## Exercise
From the material below, list every line containing "that".

## Given data

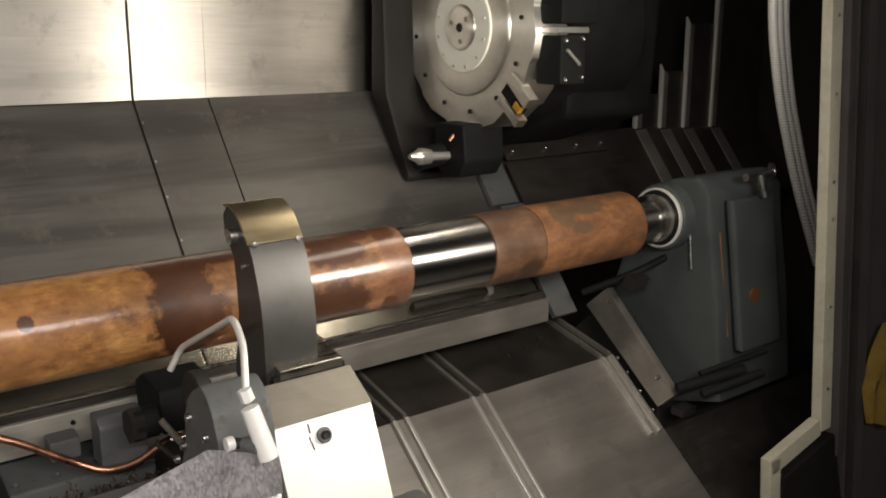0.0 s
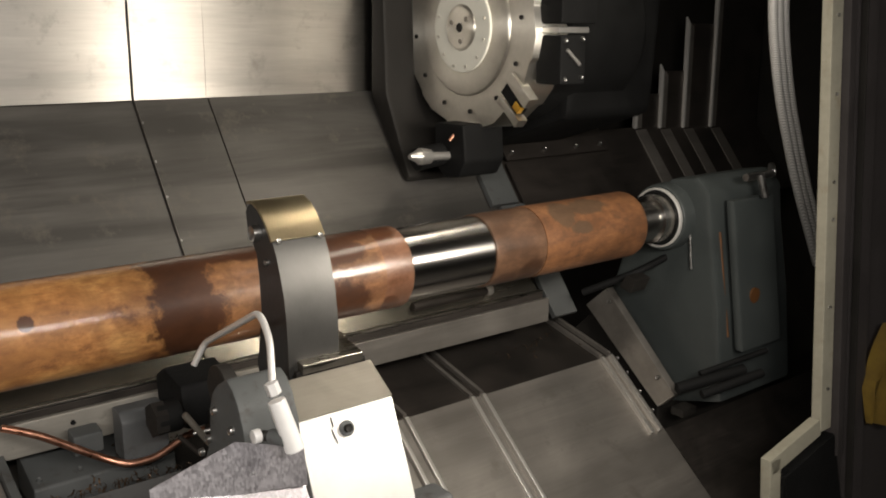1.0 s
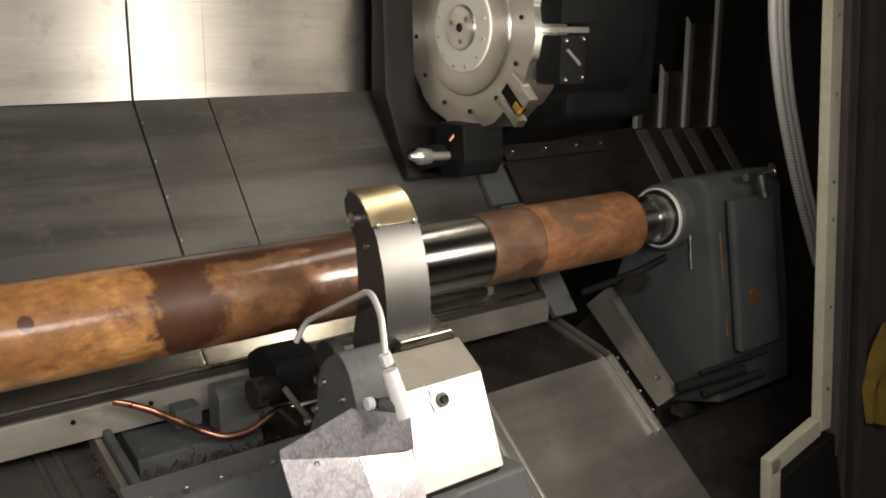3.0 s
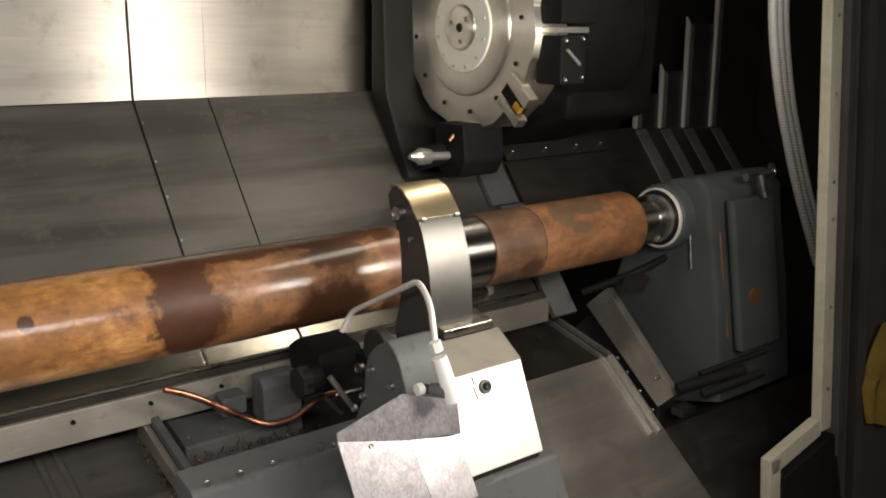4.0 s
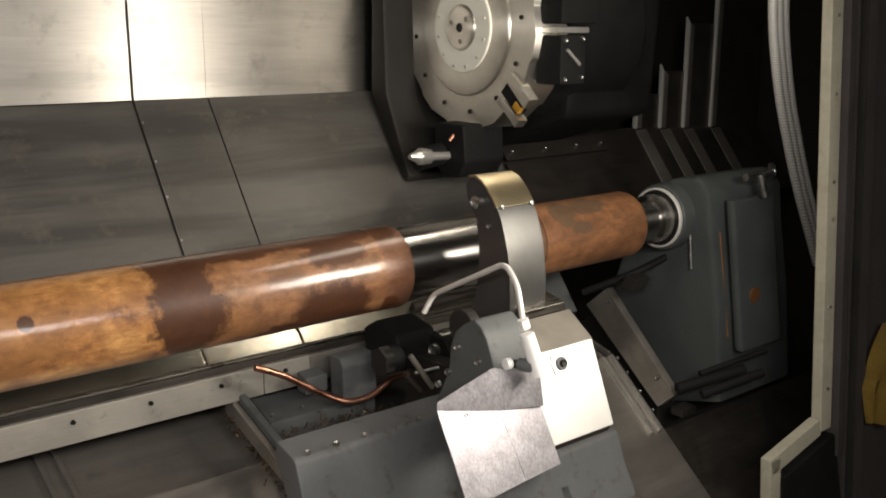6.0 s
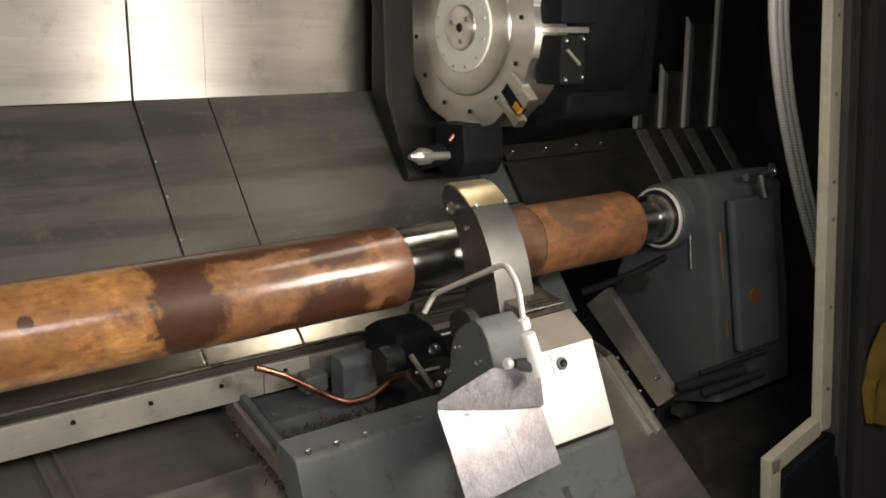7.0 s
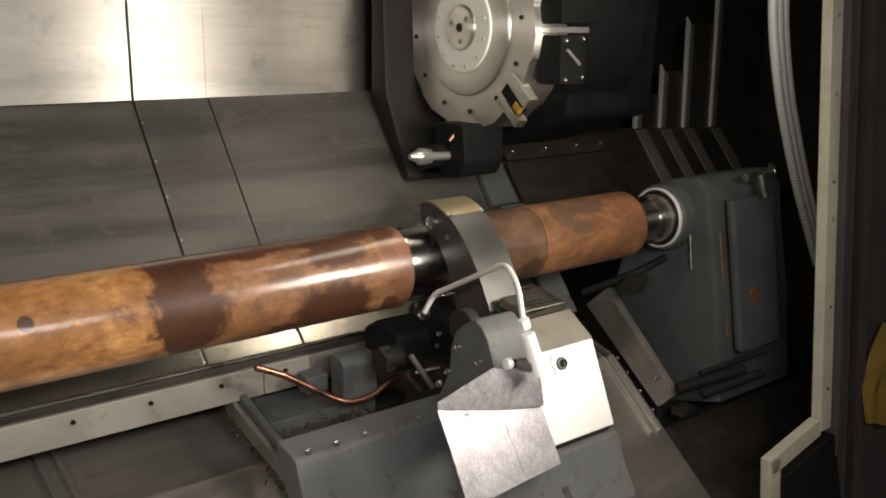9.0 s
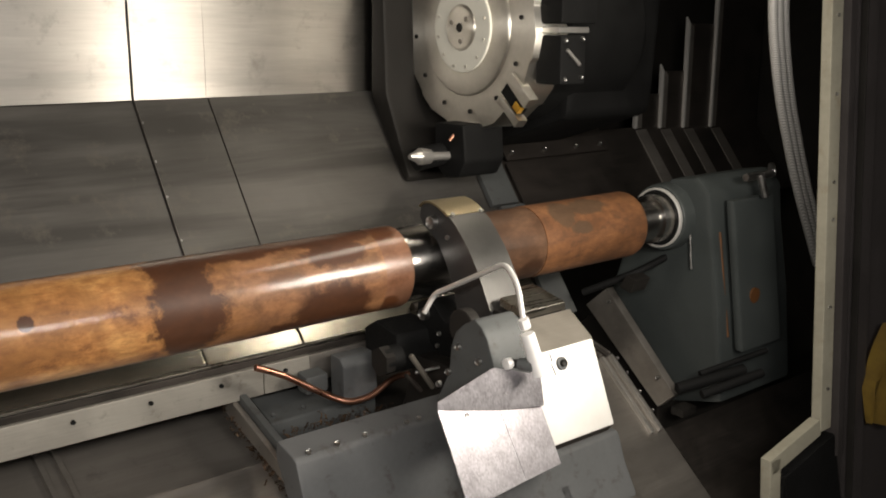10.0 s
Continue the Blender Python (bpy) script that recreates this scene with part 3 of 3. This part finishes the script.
def build_upper_arm():
    """A curved arm that swings over the shaft: milled back, brass guard on its head, black side, roller at the tip."""
    arm = new("upper_arm")
    arm.parent = rest
    arm.location = (0, *PIVOT)
    arm["label"] = "curved steel arm with a brass guard and a black side"
    py, pz = PIVOT[0] / SIZE, PIVOT[1] / SIZE
    back = [(-0.199, 1.02), (-0.199, 1.09), (-0.197, 1.135), (-0.190, 1.185), (-0.179, 1.225), (-0.165, 1.265), (-0.150, 1.290)]
    head = [(-0.150, 1.290), (-0.134, 1.312), (-0.115, 1.333), (-0.095, 1.349), (-0.070, 1.358), (-0.048, 1.355)]
    inner = [(-0.030, 1.335), (-0.035, 1.305), (-0.055, 1.275), (-0.072, 1.25), (-0.079, 1.20), (-0.082, 1.135), (-0.072, 1.08), (-0.05, 1.00), (-0.10, 0.93), (-0.18, 0.93)]
    move = lambda pts: [(y - py, z - pz) for y, z in pts]
    bm = prism(move(back + head[1:] + inner), 1.424, 1.536, 0.002)
    part("web", bm, "armface", arm, "black side of the arm")
    def strip(line, x0, x1, t):
        out = []
        for i, p in enumerate(line):
            a, b = Vector(line[max(i - 1, 0)]), Vector(line[min(i + 1, len(line) - 1)])
            d = (b - a).normalized()
            out.append((p[0] - d.y * t, p[1] + d.x * t))
        return prism(move(line + out[::-1]), x0, x1, 0.0012)
    part("back_plate", strip(back, 1.420, 1.540, 0.004), "armskin", arm, "milled steel back of the arm")
    part("guard", strip(head, 1.418, 1.542, 0.006), "brass", arm, "brass guard plate")
    for x in (1.432, 1.528):
        bolt((x, -0.157 - py, 1.292 - pz), (0, -0.8, 0.55), 0.006, arm, "screw")
    bolt((1.424, -0.083 - py, 1.299 - pz), (-1, 0, 0), 0.018, arm, "roller_bolt")
    bolt((1.424, -0.122 - py, 1.243 - pz), (-1, 0, 0), 0.007, arm, "screw")
    r = lathe([(1.440, 0.040), (1.443, 0.044), (1.518, 0.044), (1.521, 0.040)], -0.083 - py, 1.299 - pz, 32)
    part("roller", r, "turned", arm)
    shrink(arm)
    return arm


def build_lower_arm():
    arm = new("lower_arm")
    arm.parent = rest
    arm["label"] = "black lower arm with its roller"
    prof = [(-0.025, 0.035), (0.03, 0.03), (0.045, -0.01), (0.02, -0.06), (-0.05, -0.12), (-0.18, -0.11), (-0.16, -0.05), (-0.07, -0.02)]
    part("web", prism(prof, 1.288, 1.40, 0.006), "black", arm)
    bolt((1.288, 0.0, 0.0), (-1, 0, 0), 0.016, arm, "roller_bolt")
    part("roller", lathe([(1.30, 0.026), (1.303, 0.029), (1.385, 0.029), (1.388, 0.026)], 0.012, 0.012, 32), "turned", arm)
    for y, z in [(-0.045, -0.05), (-0.03, -0.08)]:
        bolt((1.288, y, z), (-1, 0, 0), 0.006, arm, "screw")
    return arm


def build_rest():
    front = [(-0.387, 0.765), (-0.305, 0.962)]
    part("box", prism([front[0], front[1], (-0.222, 1.018), (-0.205, 1.0), (-0.21, 0.78)], 1.380, 1.604, 0.004), "bright", rest, "bright metal valve box")
    # Tan sheet on the box top: its dimmer reflection is put into the colour.
    part("box_top_tone", prism([(-0.303, 0.9665), (-0.222, 1.0215), (-0.220, 1.0175), (-0.301, 0.963)], 1.379, 1.605, 0.001), "lid", rest, "tan sheet on the valve box, its top's dimmer light in the colour")
    part("box_foot", prism([(-0.372, 0.745), (-0.384, 0.764), (-0.22, 0.78), (-0.22, 0.745)], 1.388, 1.60, 0.002), "shade", rest)
    part("plug", rod((1.482, -0.316, 0.930), (1.482, -0.3235, 0.9332), 0.016, n=28, bevel=0.0015), "grey", rest, "grey screwed plug")
    bolt((1.482, -0.3235, 0.9332), (0, -0.92, 0.39), 0.009, rest, "plug_screw", "cast")
    part("marking", rod((1.453, -0.307, 0.959), (1.454, -0.315, 0.941), 0.0014, n=6), "cast", rest)
    part("marking", rod((1.450, -0.317, 0.936), (1.456, -0.328, 0.910), 0.0011, n=6), "cast", rest)
    # body casting
    body = [(-0.112, 0.821), (-0.164, 0.917), (-0.172, 0.984), (-0.189, 1.023), (-0.22, 1.05), (-0.259, 1.071), (-0.285, 1.057), (-0.305, 1.033), (-0.327, 0.982), (-0.332, 0.94), (-0.32, 0.86), (-0.28, 0.8)]
    part("body", prism(body, 1.258, 1.375, 0.009), "grey", rest)
    part("boss", lathe([(1.261, 0.040), (1.265, 0.046), (1.29, 0.046)], -0.206, 1.033, 32), "cast", rest, "dark round boss")
    for y, z in [(-0.205, 0.99), (-0.279, 0.975), (-0.169, 0.918), (-0.132, 0.876)]:
        bolt((1.257, y, z), (-1, 0, 0), 0.0085, rest)
    part("arm_seat", prism([(-0.21, 0.86), (-0.215, 1.03), (-0.08, 1.03), (-0.05, 0.95), (-0.08, 0.86)], 1.43, 1.60, 0.008), "cast", rest)
    part("way_plate", prism([(-0.225, 1.025), (-0.225, 1.045), (-0.14, 1.062), (-0.14, 1.04)], 1.44, 1.585, 0.003), "rail", rest)
    part("way_plate", prism([(-0.135, 1.035), (-0.135, 1.055), (-0.09, 1.06), (-0.09, 1.04)], 1.52, 1.60, 0.003), "rail", rest)
    # galvanised guard in front: bent sheet
    d = Vector((-0.387 + 0.305, 0.765 - 0.962)).normalized()
    nrm = Vector((d.y, -d.x))
    def on(x, s, lift):
        p = Vector((-0.305, 0.962)) + d * s + nrm * lift
        return (x, p.x, p.y)

    def facet(name, corners, label=""):
        """One bent face of the guard: corners of (x, down the front, lift)."""
        bm = bmesh.new()
        f = [bm.verts.new(on(*c)) for c in corners]
        g = [bm.verts.new(on(x, s, lift - 0.003)) for x, s, lift in corners]
        bm.faces.new(f), bm.faces.new(g[::-1])
        for i in range(len(f)):
            j = (i + 1) % len(f)
            bm.faces.new((f[i], f[j], g[j], g[i]))
        return part(name, soften(bm, 0.0008, 1), "zinc", rest, label)

    lift = 0.060
    upper = [(1.060, 0.031), (1.223, -0.006), (1.350, 0.038), (1.346, 0.107), (1.220, 0.088), (1.062, 0.049)]
    facet("guard_top", [(*c, lift + (0.010 if k < 3 else 0.0)) for k, c in enumerate(upper)], "darker upper fold of the guard sheet")
    facet("guard_sheet", [(*c, lift + 0.014 * (k > 1)) for k, c in enumerate(((1.062, 0.049), (1.220, 0.088), (1.235, 0.245), (1.072, 0.258)))], "galvanised guard sheet with spangle")
    facet("guard_flap", [(*c, lift - k) for c, k in (((1.220, 0.088), -0.001), ((1.346, 0.107), 0.010), ((1.350, 0.240), -0.004), ((1.235, 0.245), -0.015))], "folded flap of the guard sheet")
    for x, s in [(1.13, 0.075), (1.245, 0.055)]:
        bolt(on(x, s, lift), (0, nrm.x, nrm.y), 0.005, rest, "rivet")
    # saddle on the lower ways
    part("saddle", prism([(-0.445, 0.585), (-0.400, 0.66), (-0.312, 0.885), (-0.300, 0.893), (-0.235, 0.905), (-0.225, 0.87), (-0.26, 0.81), (-0.40, 0.585)], 0.765, 1.44, 0.006), "saddle", rest)
    part("apron", prism([(-0.445, 0.585), (-0.400, 0.66), (-0.372, 0.735), (-0.30, 0.735), (-0.30, 0.585)], 1.40, 1.64, 0.012), "saddle", rest)
    part("trough", prism([(-0.36, 0.80), (-0.36, 0.82), (-0.19, 0.887), (-0.07, 0.887), (-0.07, 0.865), (-0.19, 0.865)], 0.775, 1.42, 0.003), "cast", rest, "oily dark trough of the saddle")
    part("top_plate", prism([(-0.20, 0.875), (-0.195, 0.925), (-0.09, 0.955), (-0.075, 0.945), (-0.075, 0.875)], 0.775, 1.03, 0.006), "grey", rest)
    part("end_plate", prism([(-0.318, 0.835), (-0.305, 0.905), (-0.09, 0.965), (-0.06, 0.965), (-0.06, 0.89)], 0.752, 0.768, 0.004), "grey", rest)
    part("wiper", prism([(-0.328, 0.852), (-0.315, 0.886), (-0.09, 0.950), (-0.06, 0.950), (-0.06, 0.915)], 0.736, 0.750, 0.003), "lower", rest, "worn wiper strip on the saddle's end")
    for x in (0.80, 0.866, 0.932, 1.038, 1.07):
        bolt((x, -0.300, 0.893), (0, -0.3, 0.95), 0.006, rest, "saddle_bolt", "bolt")
    for x in (0.79, 0.86, 0.93, 1.0):
        bolt((x, -0.175, 0.931), (0, -0.3, 0.95), 0.005, rest, "plate_bolt", "grey")
    part("terminal_box", prism([(-0.135, 0.90), (-0.135, 0.98), (-0.12, 0.997), (-0.078, 0.997), (-0.078, 0.90)], 0.985, 1.075, 0.006), "saddle", rest)
    part("terminal_box", prism([(-0.12, 0.93), (-0.12, 0.97), (-0.078, 0.975), (-0.078, 0.93)], 0.90, 0.955, 0.006), "grey", rest)
    part("scraper_block", prism([(-0.13, 0.93), (-0.11, 1.015), (-0.02, 1.03), (0.03, 1.0), (0.02, 0.90)], 1.145, 1.26, 0.01), "black", rest)
    part("gland", rod((1.095, -0.12, 0.965), (1.145, -0.12, 0.965), 0.032, bevel=0.004), "black", rest)
    part("gland", rod((1.09, -0.12, 0.965), (1.115, -0.12, 0.965), 0.036, n=6), "cast", rest)
    part("lever", rod((1.130, -0.190, 0.992), (1.185, -0.200, 0.905), 0.0065, bevel=0.002), "lid", rest)
    part("lever", rod((1.119, -0.185, 0.947), (1.159, -0.190, 0.900), 0.005, bevel=0.002), "shade", rest)
    part("lever", rod((1.149, -0.180, 0.943), (1.204, -0.200, 0.950), 0.004, bevel=0.001), "bolt", rest)
    part("oil_pipe", tube([(0.745, -0.197, 1.054), (0.775, -0.200, 1.041), (0.807, -0.205, 1.024), (0.897, -0.215, 0.962), (0.937, -0.235, 0.943), (0.989, -0.235, 0.942), (1.059, -0.225, 0.968), (1.111, -0.205, 0.957)], 0.0068), "copper", rest, "copper oil pipe")
    # coolant pipe with its fitting
    part("pipe_fitting", rod((1.290, -0.400, 1.067), (1.313, -0.420, 0.972), 0.0165, 0.018, bevel=0.003), "fitting", rest, "white metal pipe fitting")
    part("pipe_nut", rod((1.284, -0.393, 1.099), (1.290, -0.396, 1.078), 0.0125, n=6), "fitting", rest)
    part("coolant_pipe", tube([(1.286, -0.397, 1.074), (1.310, -0.345, 1.163), (1.314, -0.300, 1.201), (1.314, -0.035, 1.069), (1.293, -0.022, 1.021)], 0.0068), "satin", rest, "bent steel coolant pipe")
    part("knob", rod((1.254, -0.372, 0.996), (1.269, -0.372, 0.996), 0.013, bevel=0.003), "fitting", rest)
    part("knob_neck", rod((1.271, -0.372, 0.995), (1.293, -0.385, 0.991), 0.010, bevel=0.002), "cast", rest)
    part("pipe_block", rod((1.286, -0.380, 0.993), (1.299, -0.415, 0.995), 0.014, bevel=0.004), "grey", rest)
    chips([(0.80, -0.24, 0.91), (0.92, -0.235, 0.915), (1.04, -0.22, 0.90)], "swarf", "", (0.02, 0.010, 0.004), 100, 0.005, rest, 5)
    chips([(0.95, -0.14, 0.93), (1.06, -0.15, 0.92)], "swarf", "", (0.01, 0.008, 0.006), 60, 0.006, rest, 6)
    chips([(0.732, -0.33, 0.855), (0.732, -0.2, 0.892), (0.732, -0.075, 0.930)], "swarf", "", (0.006, 0.010, 0.008), 220, 0.0045, rest, 7)


build_rest()


# the saddle lies lower and further back, the black scraper between; scaled about the eye to fit the camera's view
settle(rest, ("saddle", "apron", "saddle_bolt"), 1.03, (0, 0.2293, -0.2198))
settle(rest, ("top_plate", "plate_bolt", "trough"), 1.19, (0, 0.5116, -0.4904))
settle(rest, ("terminal_box",), 1.11, (0, 0.3704, -0.3551))
settle(rest, ("oil_pipe", "swarf"), 1.165, (0, 0.4675, -0.4481))
settle(rest, ("end_plate", "wiper"), 1.15, (0, 0.4410, -0.4228))
settle(rest, ("gland", "lever"), 1.02, (0, 0.2117, -0.2029))
settle(rest, ("scraper_block",), 1.04, (0, 0.2470, -0.2367))
shrink(rest)
part("column", prism([own(-0.33, 0.74), own(-0.33, 0.95), own(-0.05, 0.93), own(0.02, 0.74)], 1.24, 1.42, 0.01), "cast", rest)
upper_arm = build_upper_arm()
lower_arm = build_lower_arm()
chips([(1.80, 0.26, 0.726), (2.05, 0.28, 0.731)], "swarf", "loose oily steel chips on the covers", (0.08, 0.04, 0.002), 40, 0.005, None, 8)

# ---------------------------------------------------------------- what moves


def motions():
    rows = [(0.0, -0.656), (0.5, -0.656), (0.6, -0.652)]
    rows += [(t, -0.656 + 0.1211 * (t - 0.575)) for t in (0.8, 1.0, 1.5, 2.0, 2.5, 3.0, 3.5, 4.0, 4.5, 5.0, 5.5, 5.85)]
    rows += [(5.98, -0.003), (6.1, 0.0), (7.0, 0.0), (10.0, 0.0)]
    walk(rest, [(t, pose(SIZE * x, SEAT.y, SEAT.z)) for t, x in rows])
    swing = -28.0
    arc = [(0.0, 0.0), (5.9, 0.0), (6.05, 0.05), (6.4, 0.22), (6.8, 0.41), (7.0, 0.50), (7.5, 0.70), (8.0, 0.89), (8.25, 0.985), (8.35, 1.0), (9.0, 1.0), (10.0, 1.0)]
    walk(upper_arm, [(t, pose(0, *PIVOT, swing * f)) for t, f in arc])
    lift = [(0.0, 0.0), (7.0, 0.0), (7.15, 0.04), (7.5, 0.27), (8.0, 0.71), (8.25, 0.95), (8.35, 1.0), (9.0, 1.0), (10.0, 1.0)]
    walk(lower_arm, [(t, pose(0, *own(-0.08 + 0.044 * f, 0.943 + 0.081 * f), -14 * f)) for t, f in lift])


motions()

## Complete response
Continue the Blender Python (bpy) script that recreates this scene with part 3 of 3. This part finishes the script.
    """A curved arm that swings over the shaft: milled back, brass guard on its head, black side, roller at the tip."""